--- begin Material for this task ---
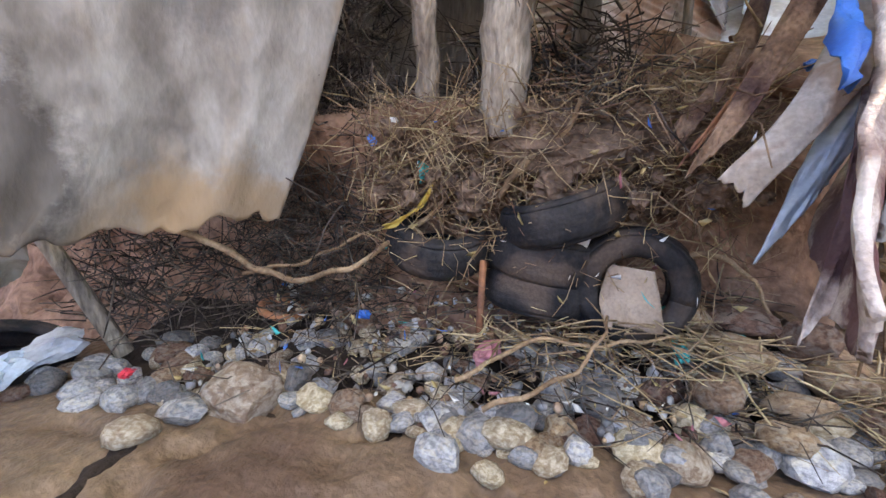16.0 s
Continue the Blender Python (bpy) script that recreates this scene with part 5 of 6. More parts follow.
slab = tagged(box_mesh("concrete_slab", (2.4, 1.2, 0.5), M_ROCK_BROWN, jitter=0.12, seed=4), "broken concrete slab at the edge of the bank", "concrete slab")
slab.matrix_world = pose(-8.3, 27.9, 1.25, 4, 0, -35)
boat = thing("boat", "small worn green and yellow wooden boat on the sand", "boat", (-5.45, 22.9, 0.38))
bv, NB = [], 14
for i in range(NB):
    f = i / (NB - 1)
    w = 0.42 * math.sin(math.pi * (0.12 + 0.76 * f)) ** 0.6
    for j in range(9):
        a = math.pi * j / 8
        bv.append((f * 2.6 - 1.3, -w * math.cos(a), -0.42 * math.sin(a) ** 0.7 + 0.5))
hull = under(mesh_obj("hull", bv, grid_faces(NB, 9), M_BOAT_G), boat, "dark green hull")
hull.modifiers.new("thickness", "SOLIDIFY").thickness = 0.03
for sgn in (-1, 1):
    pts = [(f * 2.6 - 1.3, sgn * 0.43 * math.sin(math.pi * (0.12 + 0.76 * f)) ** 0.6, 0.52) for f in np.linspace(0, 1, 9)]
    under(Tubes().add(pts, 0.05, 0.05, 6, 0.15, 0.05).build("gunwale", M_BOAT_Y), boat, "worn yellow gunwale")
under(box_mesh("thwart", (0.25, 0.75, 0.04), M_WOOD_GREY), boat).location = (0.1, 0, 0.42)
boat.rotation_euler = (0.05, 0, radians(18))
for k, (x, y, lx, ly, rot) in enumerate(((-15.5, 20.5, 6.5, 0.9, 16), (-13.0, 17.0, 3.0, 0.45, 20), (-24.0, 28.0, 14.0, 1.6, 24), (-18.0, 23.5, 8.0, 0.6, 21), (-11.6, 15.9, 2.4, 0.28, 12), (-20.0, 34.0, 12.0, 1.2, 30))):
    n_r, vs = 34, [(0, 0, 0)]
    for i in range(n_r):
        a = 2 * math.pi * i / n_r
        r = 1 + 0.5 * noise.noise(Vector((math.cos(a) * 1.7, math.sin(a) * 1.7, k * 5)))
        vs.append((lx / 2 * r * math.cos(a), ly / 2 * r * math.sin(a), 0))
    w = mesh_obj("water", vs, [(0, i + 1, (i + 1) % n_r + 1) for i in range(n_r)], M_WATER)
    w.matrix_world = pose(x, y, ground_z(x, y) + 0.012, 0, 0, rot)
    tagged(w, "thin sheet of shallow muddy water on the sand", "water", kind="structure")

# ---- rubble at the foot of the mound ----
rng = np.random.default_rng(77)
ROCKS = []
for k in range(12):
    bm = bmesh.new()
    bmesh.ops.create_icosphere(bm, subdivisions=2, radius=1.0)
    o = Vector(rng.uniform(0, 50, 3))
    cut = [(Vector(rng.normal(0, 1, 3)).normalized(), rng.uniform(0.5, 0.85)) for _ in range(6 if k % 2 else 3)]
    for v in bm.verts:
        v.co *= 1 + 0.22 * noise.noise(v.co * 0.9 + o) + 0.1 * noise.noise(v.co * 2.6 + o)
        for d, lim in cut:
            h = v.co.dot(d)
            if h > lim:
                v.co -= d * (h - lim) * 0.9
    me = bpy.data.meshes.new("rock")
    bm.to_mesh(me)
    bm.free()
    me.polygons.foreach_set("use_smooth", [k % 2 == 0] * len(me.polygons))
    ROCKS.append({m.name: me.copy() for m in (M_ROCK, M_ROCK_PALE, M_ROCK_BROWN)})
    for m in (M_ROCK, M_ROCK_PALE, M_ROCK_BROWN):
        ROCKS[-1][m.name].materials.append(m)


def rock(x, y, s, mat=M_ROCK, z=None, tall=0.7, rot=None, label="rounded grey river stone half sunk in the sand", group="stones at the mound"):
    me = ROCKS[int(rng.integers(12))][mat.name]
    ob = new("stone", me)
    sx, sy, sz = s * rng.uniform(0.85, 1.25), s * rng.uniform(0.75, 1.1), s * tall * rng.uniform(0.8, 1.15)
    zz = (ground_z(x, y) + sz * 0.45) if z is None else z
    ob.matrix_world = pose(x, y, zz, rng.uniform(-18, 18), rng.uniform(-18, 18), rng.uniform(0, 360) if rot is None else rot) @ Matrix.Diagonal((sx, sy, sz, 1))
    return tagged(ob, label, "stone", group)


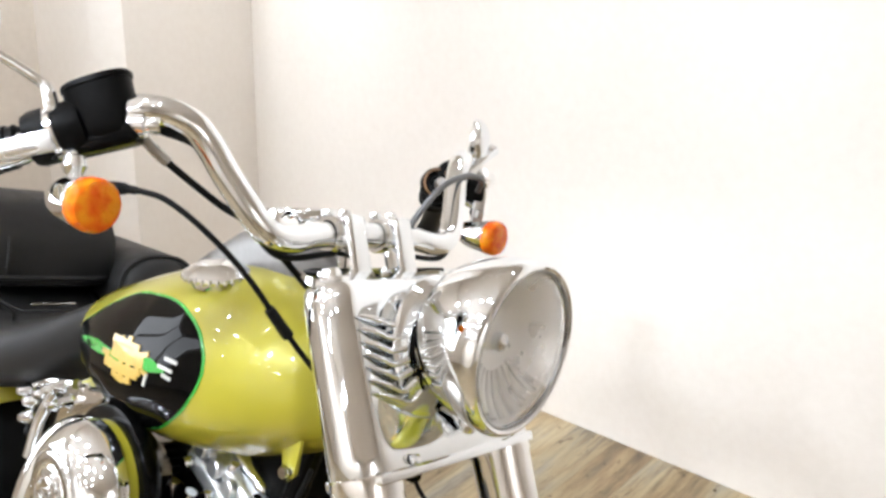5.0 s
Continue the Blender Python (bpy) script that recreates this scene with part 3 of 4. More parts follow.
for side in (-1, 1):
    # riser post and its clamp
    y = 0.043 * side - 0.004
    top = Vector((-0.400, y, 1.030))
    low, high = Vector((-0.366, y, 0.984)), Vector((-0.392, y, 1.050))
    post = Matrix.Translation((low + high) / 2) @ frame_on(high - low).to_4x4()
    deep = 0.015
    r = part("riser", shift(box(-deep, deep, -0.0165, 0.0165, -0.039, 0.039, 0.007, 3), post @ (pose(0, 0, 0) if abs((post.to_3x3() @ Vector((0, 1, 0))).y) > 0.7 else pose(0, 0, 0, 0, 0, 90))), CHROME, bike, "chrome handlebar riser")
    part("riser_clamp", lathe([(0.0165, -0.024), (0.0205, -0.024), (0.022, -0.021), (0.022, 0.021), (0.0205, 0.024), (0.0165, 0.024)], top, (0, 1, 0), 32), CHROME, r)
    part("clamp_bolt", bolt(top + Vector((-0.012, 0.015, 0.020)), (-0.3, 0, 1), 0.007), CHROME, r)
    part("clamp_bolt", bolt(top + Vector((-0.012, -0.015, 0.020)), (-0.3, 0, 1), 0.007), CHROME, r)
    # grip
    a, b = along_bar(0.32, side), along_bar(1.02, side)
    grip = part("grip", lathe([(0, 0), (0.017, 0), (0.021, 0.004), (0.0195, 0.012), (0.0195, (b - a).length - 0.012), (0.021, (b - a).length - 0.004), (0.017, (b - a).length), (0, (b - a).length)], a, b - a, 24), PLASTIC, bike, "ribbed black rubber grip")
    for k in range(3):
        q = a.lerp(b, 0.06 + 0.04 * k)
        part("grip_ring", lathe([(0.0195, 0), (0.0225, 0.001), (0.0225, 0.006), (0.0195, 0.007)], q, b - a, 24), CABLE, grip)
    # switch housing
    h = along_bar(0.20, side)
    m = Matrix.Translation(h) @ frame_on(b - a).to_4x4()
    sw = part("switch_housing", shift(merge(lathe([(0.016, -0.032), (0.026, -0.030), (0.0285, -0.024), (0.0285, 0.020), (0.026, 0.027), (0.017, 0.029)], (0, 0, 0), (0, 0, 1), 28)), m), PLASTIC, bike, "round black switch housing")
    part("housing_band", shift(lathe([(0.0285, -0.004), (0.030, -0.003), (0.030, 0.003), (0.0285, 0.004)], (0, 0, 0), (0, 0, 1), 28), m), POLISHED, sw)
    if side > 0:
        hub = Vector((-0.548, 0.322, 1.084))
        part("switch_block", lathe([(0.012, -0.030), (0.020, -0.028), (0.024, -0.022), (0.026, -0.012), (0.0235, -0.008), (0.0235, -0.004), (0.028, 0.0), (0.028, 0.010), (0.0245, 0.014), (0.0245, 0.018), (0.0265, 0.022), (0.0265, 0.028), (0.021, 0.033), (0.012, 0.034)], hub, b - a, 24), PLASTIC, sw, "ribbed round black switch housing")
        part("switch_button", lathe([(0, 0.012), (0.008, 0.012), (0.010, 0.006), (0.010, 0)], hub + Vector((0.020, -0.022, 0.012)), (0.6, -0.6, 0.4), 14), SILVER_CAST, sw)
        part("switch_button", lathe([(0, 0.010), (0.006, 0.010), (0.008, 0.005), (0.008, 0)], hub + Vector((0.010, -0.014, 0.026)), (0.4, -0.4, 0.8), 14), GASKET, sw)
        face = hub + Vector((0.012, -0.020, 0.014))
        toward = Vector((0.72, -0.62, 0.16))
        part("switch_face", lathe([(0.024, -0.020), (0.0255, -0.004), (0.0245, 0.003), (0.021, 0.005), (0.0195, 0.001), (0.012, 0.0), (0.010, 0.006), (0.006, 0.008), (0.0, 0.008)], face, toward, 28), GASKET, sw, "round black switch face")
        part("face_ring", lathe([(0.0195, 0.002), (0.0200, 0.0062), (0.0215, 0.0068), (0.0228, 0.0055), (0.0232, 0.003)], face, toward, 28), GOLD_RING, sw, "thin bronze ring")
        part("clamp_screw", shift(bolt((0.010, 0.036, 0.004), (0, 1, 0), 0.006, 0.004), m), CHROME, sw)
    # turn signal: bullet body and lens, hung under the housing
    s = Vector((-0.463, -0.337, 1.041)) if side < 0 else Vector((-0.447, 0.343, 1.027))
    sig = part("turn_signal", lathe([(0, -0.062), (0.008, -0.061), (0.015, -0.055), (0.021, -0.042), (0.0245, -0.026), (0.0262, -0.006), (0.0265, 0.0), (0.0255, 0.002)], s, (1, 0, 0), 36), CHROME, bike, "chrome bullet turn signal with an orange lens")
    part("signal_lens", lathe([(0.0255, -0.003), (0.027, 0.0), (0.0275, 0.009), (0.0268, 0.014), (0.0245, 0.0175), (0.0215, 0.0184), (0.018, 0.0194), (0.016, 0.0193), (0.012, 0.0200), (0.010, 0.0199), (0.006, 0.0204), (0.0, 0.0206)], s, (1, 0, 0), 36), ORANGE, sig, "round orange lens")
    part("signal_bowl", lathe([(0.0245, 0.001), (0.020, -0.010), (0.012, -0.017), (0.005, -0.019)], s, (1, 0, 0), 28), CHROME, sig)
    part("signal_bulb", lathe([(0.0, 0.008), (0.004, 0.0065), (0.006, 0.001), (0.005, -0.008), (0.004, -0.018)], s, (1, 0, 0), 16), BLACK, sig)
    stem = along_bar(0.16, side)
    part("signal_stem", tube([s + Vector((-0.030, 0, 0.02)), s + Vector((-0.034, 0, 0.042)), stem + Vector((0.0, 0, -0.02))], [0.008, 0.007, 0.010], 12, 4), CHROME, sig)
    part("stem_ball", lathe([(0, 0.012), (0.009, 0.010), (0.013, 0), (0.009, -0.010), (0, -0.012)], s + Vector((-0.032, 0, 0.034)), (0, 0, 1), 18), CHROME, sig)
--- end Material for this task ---
Task prompt = Work out how many lines of the listing above include the word "More". Report only the number.

Result = 2